Saturday, 29 September 2018

Twitter suspends academic who quoted feminist STEM research

MIT Comparative Media Studies researcher/instructor Chris Peterson is an adrent supporter of the Math Prize for Girls, and as part of his work with the organization, he's learned about the way that STEM fields were once considered inherently feminine, while the higher-status humanities were dominated by men -- it's the subject of some outstanding feminist scholarship by Professor Maria Charles.

Peterson tweeted a quote from Maria Charles's work on the subject in a discussion of the upcoming Math Prize for Girls, and then found that his Twitter account had been suspension, without any explanation (he was given a chance to appeal the suspension, but has been told he might have to wait for days to find out what Twitter thought he did wrong).

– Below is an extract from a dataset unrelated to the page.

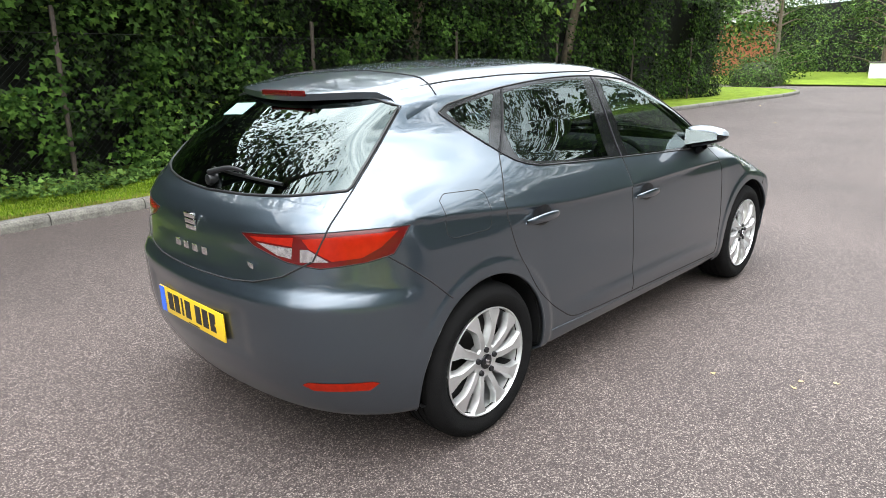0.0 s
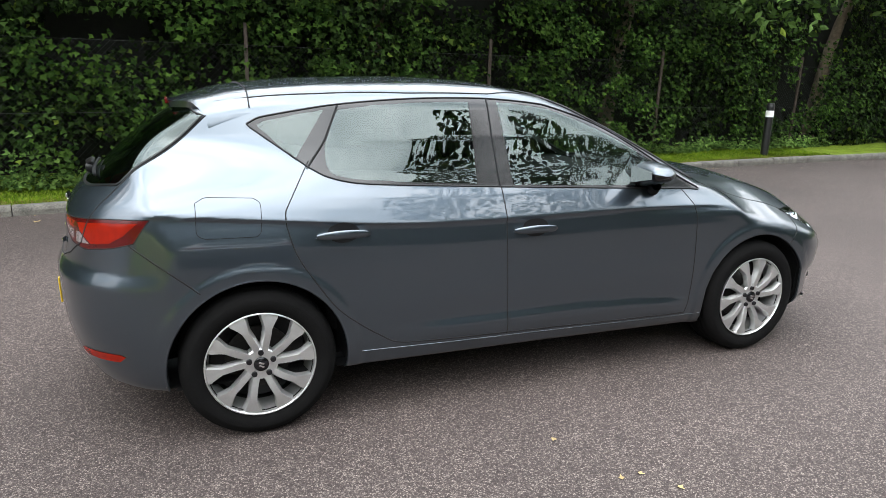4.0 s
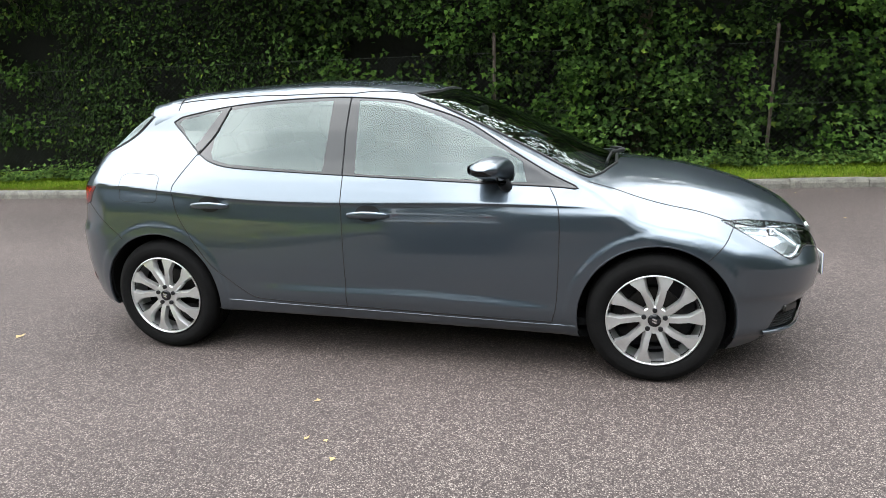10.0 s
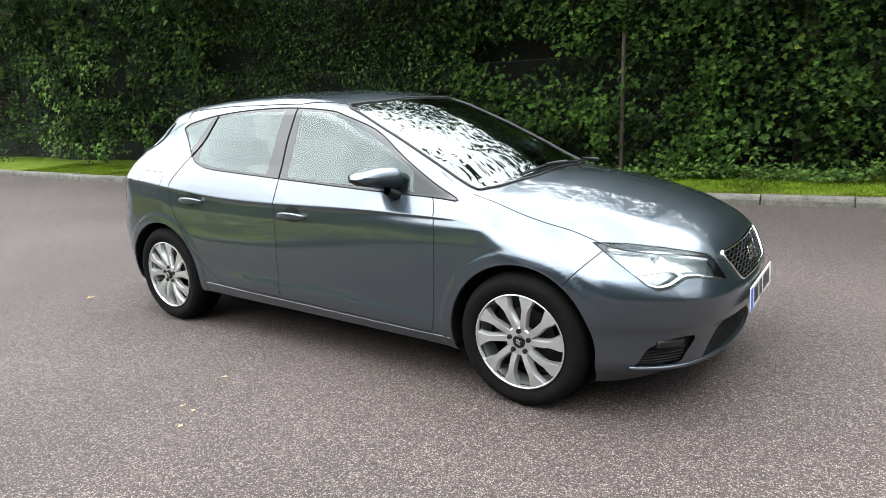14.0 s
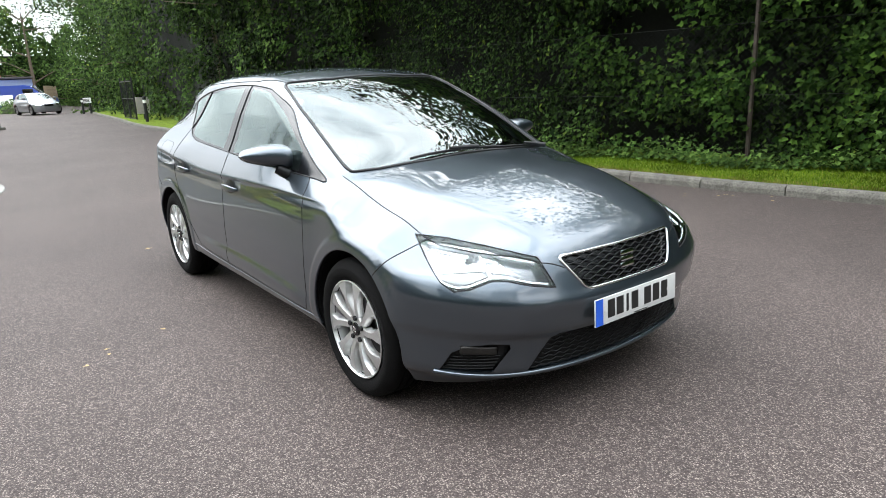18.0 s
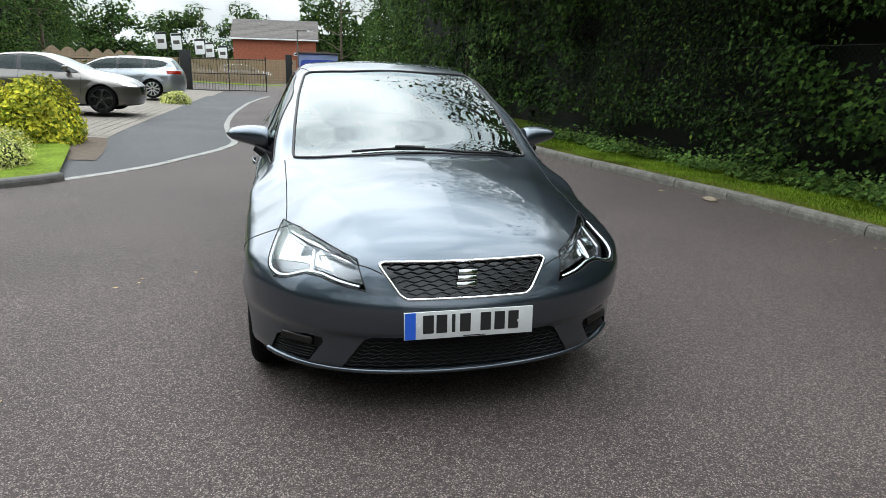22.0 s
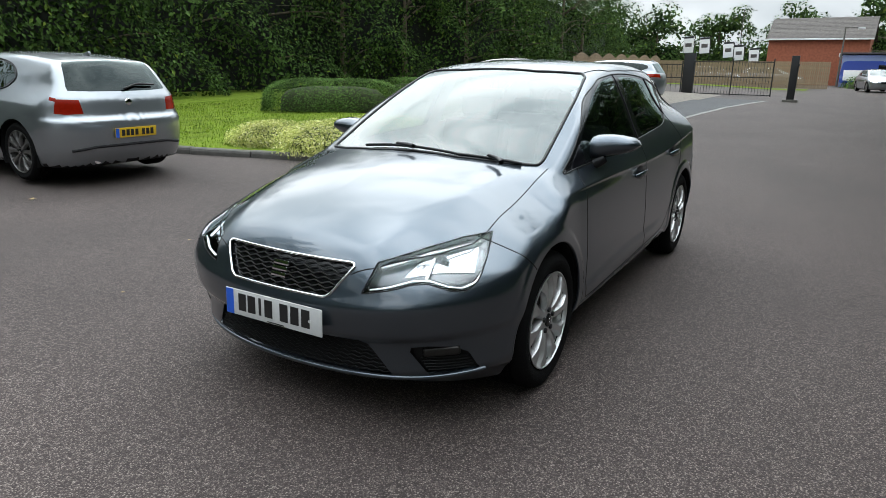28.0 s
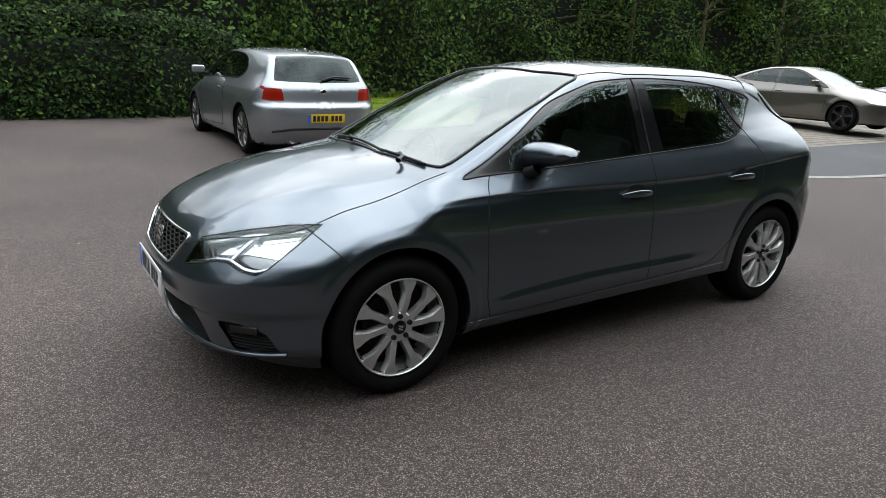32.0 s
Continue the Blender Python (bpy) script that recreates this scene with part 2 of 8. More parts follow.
def tarmac(name, stone_a, stone_b, binder):
    """Worn asphalt: pale and reddish chips in a dark binder, with broad stains and a fine relief."""
    m, nt, b = nodes_of(name)
    tc = nt.nodes.new("ShaderNodeTexCoord")
    v = node(nt, "ShaderNodeTexVoronoi", Scale=165.0)
    v.inputs["Randomness"].default_value = 1.0
    nt.links.new(tc.outputs["Object"], v.inputs["Vector"])
    sep = nt.nodes.new("ShaderNodeSeparateColor")
    nt.links.new(v.outputs["Color"], sep.inputs[0])
    chips = nt.nodes.new("ShaderNodeValToRGB")
    chips.color_ramp.elements[0].color = (*binder, 1)
    chips.color_ramp.elements[0].position = 0.1
    chips.color_ramp.elements[1].color = (*stone_b, 1)
    chips.color_ramp.elements[1].position = 0.99
    e = chips.color_ramp.elements.new(0.6)
    e.color = (*stone_a, 1)
    nt.links.new(sep.outputs[0], chips.inputs[0])
    edge = node(nt, "ShaderNodeMapRange")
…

Peterson thinks he tripped over Twitter's new ban on "dehumanizing speech," which is meant to improve the quality of Twitter discourse by prohibiting Tweets that attack whole groups of people (formerly, Twitter banned attacking individuals on the basis of things like race or gender or sexual preferences, but not generalized racism, sexism, homophobia, etc).

Peterson's explanation seems plausible: although his tweet was a condemnation of sexism, it did discuss gender norms through a critical lens, and an overbusy Twitter moderator might well have mistaken its meaning. One of the great ironies of moderation -- etiher human or algorithmic -- is that criticism of bad speech often contains examples of bad speech that can trip up moderators (for example, a complaint about being the subject of a racial slur might repeat the slur).

Peterson is on the board of the nonprofit National Coalition Against Censorship, a charity that fights for free expression (NCAC helped me when one of my books was censored by a high school principal in Florida). He has recently argued for a relaxation of NCAC's "historic hard-line stance against social media intermediaries implementing any kind of steps to make their speech environments less toxic." because he is "deeply sympathetic to the arguments made by people, particularly members of historically subaltern groups, that a space where 'anything goes' reproduces preexisting power dynamics, and prevents members of these groups from participating on equal terms."

But, Peterson writes, he also believes "that the implementation of these policies and processes can’t be this dumb."

However, I also believe that the implementation of these policies and processes can’t be this dumb. I get that this is a really, really hard social and technical problem to solve. But any system that (apparently) flags feminist academic research about the social construction of scientific privilege as being abusive of women as a class is just not ready for production. And any such system, especially one as poorly designed as this, that keeps the reasons for disciplinary actions opaque, and obscures/delays the process of appealing an account to invisible moderators often working rapidly in inhumane conditions, does not meet the standard we must demand for the most powerful speech intermediaries in the world.

Look: I won’t be harmed by a few hours or days without a Twitter account. In fact, in the current political environment, it might be an unexpected benefit, in the same way getting sick before my race forced me to taper more kept me from hurting myself. But I’m posting this because, as someone (again) who is super-sympathetic to what Twitter is trying to do, this is completely bonkers.

And, in the long run, we have to hold our speech intermediaries to a high standard, even (especially) as we try to give them the space to design and cultivate more equitable environments for everyone to tell their stories. If we don’t, then we’re going to face the impossible choice between the free speech nihilism of “anything goes” or the capricious censorship of arbitrary algorithms. We can’t afford to accept either outcome.